### Records to use

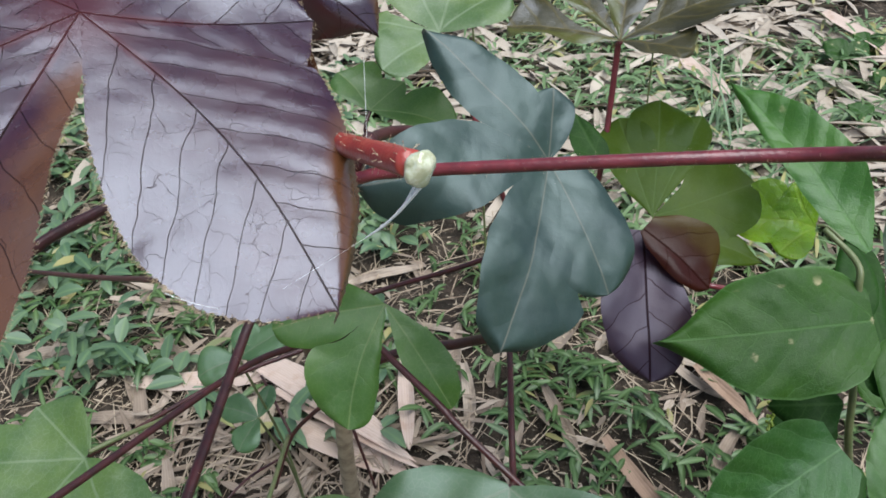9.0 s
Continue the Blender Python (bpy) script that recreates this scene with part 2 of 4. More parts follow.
MATS = {
    # Bronze is margin colour, and on turned-away halves also painted loss of sheen.
    "purple": leaf_material("purple_leaf", (0.020, 0.003, 0.010), (0.030, 0.006, 0.010), (0.007, 0.001, 0.002), rough=0.27, spec=0.56, coat=0.4, tint=(0.80, 0.84, 1.0), matt=0.8, ior=1.7, edge_or_dull=(0.100, 0.040, 0.014), edge_from=0.46,
                            through=0.11, lucent=(0.40, 0.16, 0.04), gap=0.105, slope=0.85, line=0.034, rib=0.0024, strong=0.9, relief=1.0, net=0.05, quilt=0.19, crackle=0.55, groove=0.8, blush=(0.060, 0.007, 0.008), grain=0.13, cell=0.012),
    "teal": leaf_material("dark_teal_leaf", (0.013, 0.026, 0.020), (0.017, 0.033, 0.023), (0.13, 0.12, 0.09), rough=0.43, spec=0.68, coat=0.0, tint=(0.82, 0.95, 1.0),
                          through=0.07, strong=0.05, relief=0.6, gap=0.17, quilt=0.4, depth=0.0012, line=0.05, groove=0.02, ribtone=0.55, rib=0.005, wrinkle=0.25, net=0.05, cell=0.015),
    "violet": leaf_material("violet_leaf", (0.020, 0.010, 0.020), (0.026, 0.011, 0.016), (0.008, 0.003, 0.006), rough=0.42, spec=0.5, tint=(0.88, 0.84, 1.0),
                            through=0.06, lucent=(0.20, 0.06, 0.02), strong=0.75, relief=0.5, net=0.05, gap=0.15, line=0.07, rib=0.008, ribtone=0.95, wrinkle=0.4, matt=0.85),
    "russet": leaf_material("russet_leaf", (0.030, 0.005, 0.004), (0.040, 0.011, 0.005), (0.014, 0.003, 0.003), rough=0.36, spec=0.18,
                            through=0.14, lucent=(0.25, 0.08, 0.02), strong=0.7, relief=0.6, net=0.05, gap=0.13, line=0.08, rib=0.007, edge_or_dull=(0.070, 0.045, 0.010), edge_from=0.35, matt=0.8),
    "olive": leaf_material("olive_leaf", (0.036, 0.068, 0.004), (0.050, 0.080, 0.005), (0.10, 0.15, 0.05), rough=0.45, spec=0.2, through=0.36, strong=0.14,
                           gap=0.22, line=0.05, rib=0.006, tint=(0.90, 1.0, 0.96), ribtone=0.5, relief=0.9, quilt=0.4, lucent=(0.16, 0.22, 0.015)),
    # Olive on one half of each lobe paints the half without sheen.
    "topleaf": leaf_material("bronze_leaf", (0.034, 0.030, 0.010), (0.046, 0.040, 0.011), (0.130, 0.105, 0.045), rough=0.34, spec=0.75, tint=(0.84, 0.86, 1.0),
                             through=0.12, strong=0.55, gap=0.13, relief=1.0, quilt=0.35, depth=0.0010, line=0.2, slope=0.6, edge_or_dull=(0.080, 0.085, 0.012), edge_from=0.05, matt=0.6),
    # Also on some green leaves, where the paleness paints their sheen.
    "pale": leaf_material("pale_or_sheen_leaf", (0.060, 0.118, 0.032), (0.090, 0.150, 0.030), (0.26, 0.32, 0.20), rough=0.48, spec=0.8, through=0.28, strong=0.18, gap=0.2, line=0.06, ribtone=0.4, rib=0.009, relief=0.7),
    "green": leaf_material("green_leaf", (0.048, 0.118, 0.018), (0.066, 0.142, 0.020), (0.20, 0.26, 0.10), rough=0.45, spec=0.7, through=0.26, strong=0.15, gap=0.2, line=0.05, ribtone=0.5, rib=0.006, relief=0.8, quilt=0.4),
    "mid": leaf_material("mid_green_leaf", (0.038, 0.086, 0.010), (0.052, 0.104, 0.013), (0.22, 0.26, 0.16), rough=0.48, spec=0.8, through=0.20, strong=0.3, gap=0.26, line=0.05,
                         tint=(0.90, 1.0, 0.96), rib=0.009, ribtone=0.42, relief=0.8, quilt=0.4),
    "sage": leaf_material("sage_leaf", (0.038, 0.086, 0.024), (0.048, 0.100, 0.026), (0.17, 0.17, 0.12), rough=0.48, spec=0.9, through=0.14, strong=0.14,
                          gap=0.24, relief=0.35, line=0.05, tint=(0.85, 0.97, 1.0), ribtone=0.4, rib=0.007, wrinkle=0.6),
    # For dark leaves, and for sapling leaves whose shade is put into the colour.
    "deep": leaf_material("deep_or_shaded_leaf", (0.011, 0.036, 0.006), (0.018, 0.052, 0.008), (0.05, 0.10, 0.03), rough=0.42, through=0.15, strong=0.35, spec=0.08),
    "dark": leaf_material("grey_green_leaf", (0.014, 0.033, 0.014), (0.020, 0.040, 0.017), (0.12, 0.085, 0.070), rough=0.42, spec=0.28,
                          through=0.08, strong=0.35, gap=0.15, line=0.06, ribtone=0.7, wrinkle=0.4, rib=0.005),
    "dusk": leaf_material("dusky_leaf", (0.020, 0.048, 0.016), (0.030, 0.064, 0.021), (0.16, 0.13, 0.11), rough=0.42, spec=0.4,
                          through=0.12, strong=0.22, gap=0.16, tint=(0.90, 1.0, 0.96), ribtone=0.7, rib=0.005, wrinkle=0.5, net=0.06),
    "leafgreen": leaf_material("ovate_green_leaf", (0.018, 0.056, 0.005), (0.026, 0.070, 0.006), (0.085, 0.17, 0.05), rough=0.42, spec=0.25, through=0.16,
                               gap=0.19, slope=0.9, line=0.05, strong=0.4, relief=1.0, spots=0.85, quilt=0.5, depth=0.0010, ribtone=0.55, rib=0.007, wrinkle=0.16, margin=0.6),
    "ridged": leaf_material("ridged_green_leaf", (0.022, 0.070, 0.012), (0.030, 0.086, 0.014), (0.12, 0.21, 0.09), rough=0.40, spec=0.38, through=0.14, tint=(0.90, 1.0, 0.96),
                            gap=0.15, slope=0.9, line=0.06, strong=0.35, relief=1.0, quilt=0.6, depth=0.0010, ribtone=0.6, rib=0.007, wrinkle=0.25, margin=0.3),
    "bluegreen": leaf_material("blue_green_leaf", (0.026, 0.080, 0.026), (0.036, 0.098, 0.030), (0.12, 0.21, 0.12), rough=0.44, spec=0.8, through=0.15,
                               gap=0.17, slope=0.9, line=0.06, strong=0.35, relief=0.6, quilt=0.7, depth=0.0012, tint=(0.90, 1.0, 0.96), wrinkle=0.2),
    "bright": leaf_material("bright_green_leaf", (0.030, 0.105, 0.010), (0.046, 0.130, 0.013), (0.11, 0.24, 0.06), rough=0.42, spec=0.6, through=0.24, gap=0.13,
                            slope=0.9, line=0.06, strong=0.22, relief=1.0, spots=0.3, quilt=0.45, depth=0.0010, margin=0.3),
    "young": leaf_material("yellow_green_leaf", (0.150, 0.290, 0.010), (0.220, 0.380, 0.016), (0.30, 0.42, 0.06), rough=0.25, spec=0.8, through=0.28,
                           gap=0.10, slope=0.8, relief=1.0, quilt=0.15, depth=0.003),
    "redstem": stem_material("red_petiole", (0.165, 0.022, 0.029), (0.100, 0.012, 0.017), 0.33, 0.8),
    "redstub": stem_material("red_cut_petiole", (0.32, 0.045, 0.030), (0.24, 0.025, 0.022), 0.36, 0.7),
    "darkstem": stem_material("dark_red_stem", (0.062, 0.013, 0.013), (0.034, 0.009, 0.009), 0.42, 0.6),
    "brownstem": stem_material("brown_stem", (0.095, 0.036, 0.024), (0.055, 0.026, 0.018), 0.5, 0.4),
    "greenstem": stem_material("green_stem", (0.100, 0.125, 0.045), (0.140, 0.145, 0.065), 0.45, 0.5),
    "bud": stem_material("yellow_green_bud", (0.30, 0.36, 0.05), (0.20, 0.28, 0.04), 0.45, 0.5),
    "bark": stem_material("grey_bark", (0.42, 0.32, 0.22), (0.26, 0.19, 0.13), 0.8, 0.25, 120.0, 1.0),
    "twigbark": stem_material("brown_bark", (0.22, 0.14, 0.095), (0.13, 0.08, 0.055), 0.7, 0.3, 140.0, 0.8),
    "hair": stem_material("gland_hair", (0.40, 0.30, 0.18), (0.30, 0.20, 0.12), 0.4, 0.6),
    "bristle": stem_material("bristle", (0.60, 0.50, 0.34), (0.20, 0.05, 0.04), 0.4, 0.6, 900.0),
    "thread": stem_material("white_thread", (0.94, 0.94, 0.92), (0.88, 0.88, 0.85), 0.4, 0.5),
}


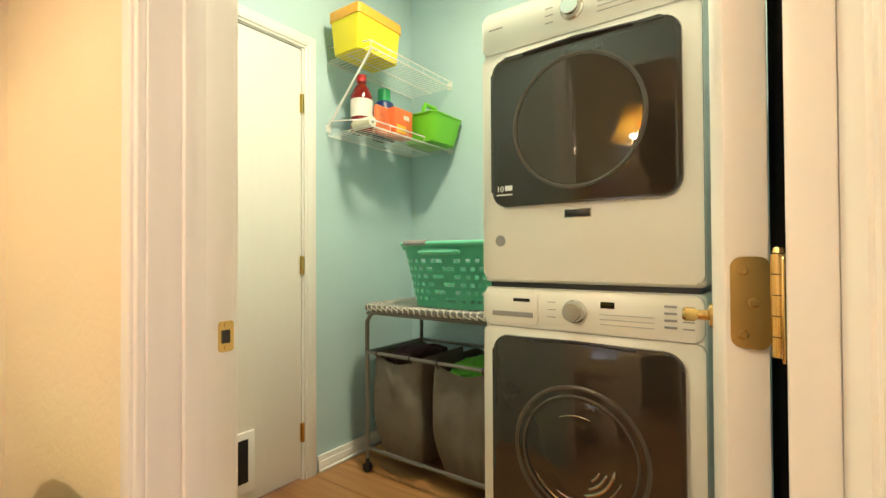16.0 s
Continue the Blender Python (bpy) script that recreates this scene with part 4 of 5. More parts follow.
def chair():
    c = thing("swivel_chair", 0, 0, 0, "lime green vinyl swivel armchair on black castor base", "chair", "chairs at the dining table")
    part("hub", lathe([(0, 0.10), (0.034, 0.10), (0.040, 0.115), (0.042, 0.16), (0.034, 0.185), (0.024, 0.20), (0.021, 0.31), (0, 0.31)], 0, 0, 20), DARKMETAL, c)
    for k in range(4):
        a = radians(40 + 90 * k)
        m = Matrix.Rotation(a, 4, "Z")
        leg = part("leg", turned(tube([(0.02, 0, 0.145), (0.10, 0, 0.148), (0.20, 0, 0.128), (0.325, 0, 0.088)], [0.030, 0.027, 0.021, 0.017], 8), m), DARKMETAL, c, "black metal leg")
        cs = cyl((0.318, 0, 0.085), (0.318, 0, 0.05), 0.007, n=8)
        box(0.302, 0.336, -0.015, 0.015, 0.044, 0.062, 0.006, cs)
        part("castor", turned(cs, m), CHROME, leg, "chrome castor")
        wl = cyl((0.328, -0.020, 0.029), (0.328, 0.020, 0.029), 0.029, n=18)
        bmesh.ops.bevel(wl, geom=[e for e in wl.edges if e.calc_length() < 0.02], offset=0.007, segments=2, affect="EDGES")
        part("castor_wheel", turned(wl, m), CASTOR, leg, "black castor wheel")
    for s in (-1, 1):
        part("spring_wire", tube([(0.03, s * 0.02, 0.12), (0.06, s * 0.07, 0.19), (0.05, s * 0.10, 0.27), (0.02, s * 0.12, 0.325)], 0.0025, 6), DARKMETAL, c)
    part("seat_plate", box(-0.13, 0.13, -0.13, 0.13, 0.305, 0.327, 0.004), DARKMETAL, c)
    seat = prism(rounded([(-0.20, -0.215), (0.245, -0.235), (0.245, 0.235), (-0.20, 0.215)], {0: 0.10, 1: 0.05, 2: 0.05, 3: 0.10}), 0.327, 0.425, 0.034, seg=4)
    part("seat", seat, LIME, c, "lime green vinyl seat cushion")
    part("seat_piping", tube([(x, y, 0.357) for x, y in rounded([(-0.202, -0.217), (0.247, -0.237), (0.247, 0.237), (-0.202, 0.217)], {0: 0.10, 1: 0.05, 2: 0.05, 3: 0.10})], 0.004, 6, closed=True), LIME, c)

    def rim(deg, z, grow=0.0):
        a = radians(deg)
        return ((0.235 + grow) * math.cos(a) * (1.05 if math.cos(a) < 0 else 0.9), (0.255 + grow) * math.sin(a), z)
    bm = bmesh.new()
    rings = []
    n = 28
    for i in range(n + 1):
        deg = 100 + (260 - 100) * i / n
        u = abs(i / n * 2 - 1)
        k = 1 - max(0.0, (u - 0.30) / 0.70)
        k = k * k * (3 - 2 * k)
        zb, zt = 0.590 - 0.005 * k, 0.632 + 0.122 * k
        th = 0.020 + 0.010 * k
        zm, hh = (zb + zt) / 2, (zt - zb) / 2
        ring = []
        for j in range(12):
            b = 2 * math.pi * j / 12
            p = abs(math.cos(b)) ** 0.6 * math.copysign(1, math.cos(b))
            q = abs(math.sin(b)) ** 0.6 * math.copysign(1, math.sin(b))
            ring.append(bm.verts.new(rim(deg, zm + hh * q, th * p + 0.03 * (q + 1) / 2 * k)))
        rings.append(ring)
    for p, q in zip(rings, rings[1:]):
        for j in range(12):
            bm.faces.new((p[j], p[(j + 1) % 12], q[(j + 1) % 12], q[j]))
    bm.faces.new(rings[0])
    bm.faces.new(rings[-1])
    part("backrest", bm, LIME, c, "wrap-round lime green vinyl backrest")
    part("back_rail", tube([rim(86 + 188 * i / 24, 0.586) for i in range(25)], 0.006, 8), DARKMETAL, c)
    part("seat_rail", tube([rim(70 + 220 * i / 24, 0.352, 0.004) for i in range(25)], 0.006, 8), DARKMETAL, c)
    for deg in (104, 122, 142, 162, 180, 198, 218, 238, 256):
        part("spindle", tube([rim(deg, 0.35, 0.004), rim(deg, 0.46, 0.012), rim(deg, 0.588)], [0.006, 0.0045, 0.004], 6), DARKMETAL, c)
    for s in (-1, 1):
        arm = prism(rounded([(-0.06, s * 0.235), (0.20, s * 0.245), (0.20, s * 0.285), (-0.06, s * 0.280)], {1: 0.012, 2: 0.012}) if s > 0 else rounded([(-0.06, s * 0.280), (0.20, s * 0.285), (0.20, s * 0.245), (-0.06, s * 0.235)], {1: 0.012, 2: 0.012}), 0.592, 0.614, 0.005)
        part("armrest", arm, ARMW, c, "dark cherry-wood armrest")
        y = s * 0.262
        part("arm_rail", tube([(-0.02, y, 0.588), (0.19, y, 0.588)], 0.005, 6), DARKMETAL, c)
        for x in (0.02, 0.10, 0.175):
            part("spindle", tube([(x + 0.015, s * 0.242, 0.352), (x, y, 0.588)], [0.006, 0.0045], 6), DARKMETAL, c)
        sp = [(0.20 + 0.0 + (0.034 - 0.0042 * t) * math.cos(math.pi / 2 - t), y, 0.554 + (0.034 - 0.0042 * t) * math.sin(math.pi / 2 - t)) for t in [k * 0.42 for k in range(18)]]
        part("scroll", tube(sp, 0.0055, 7), DARKMETAL, c, "black iron scroll")
    return c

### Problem
Copy all lines from the data that hold the word "this".

### Exercise answer
Continue the Blender Python (bpy) script that recreates this scene with part 2 of 4. More parts follow.
Continue the Blender Python (bpy) script that recreates this scene with part 4 of 5. More parts follow.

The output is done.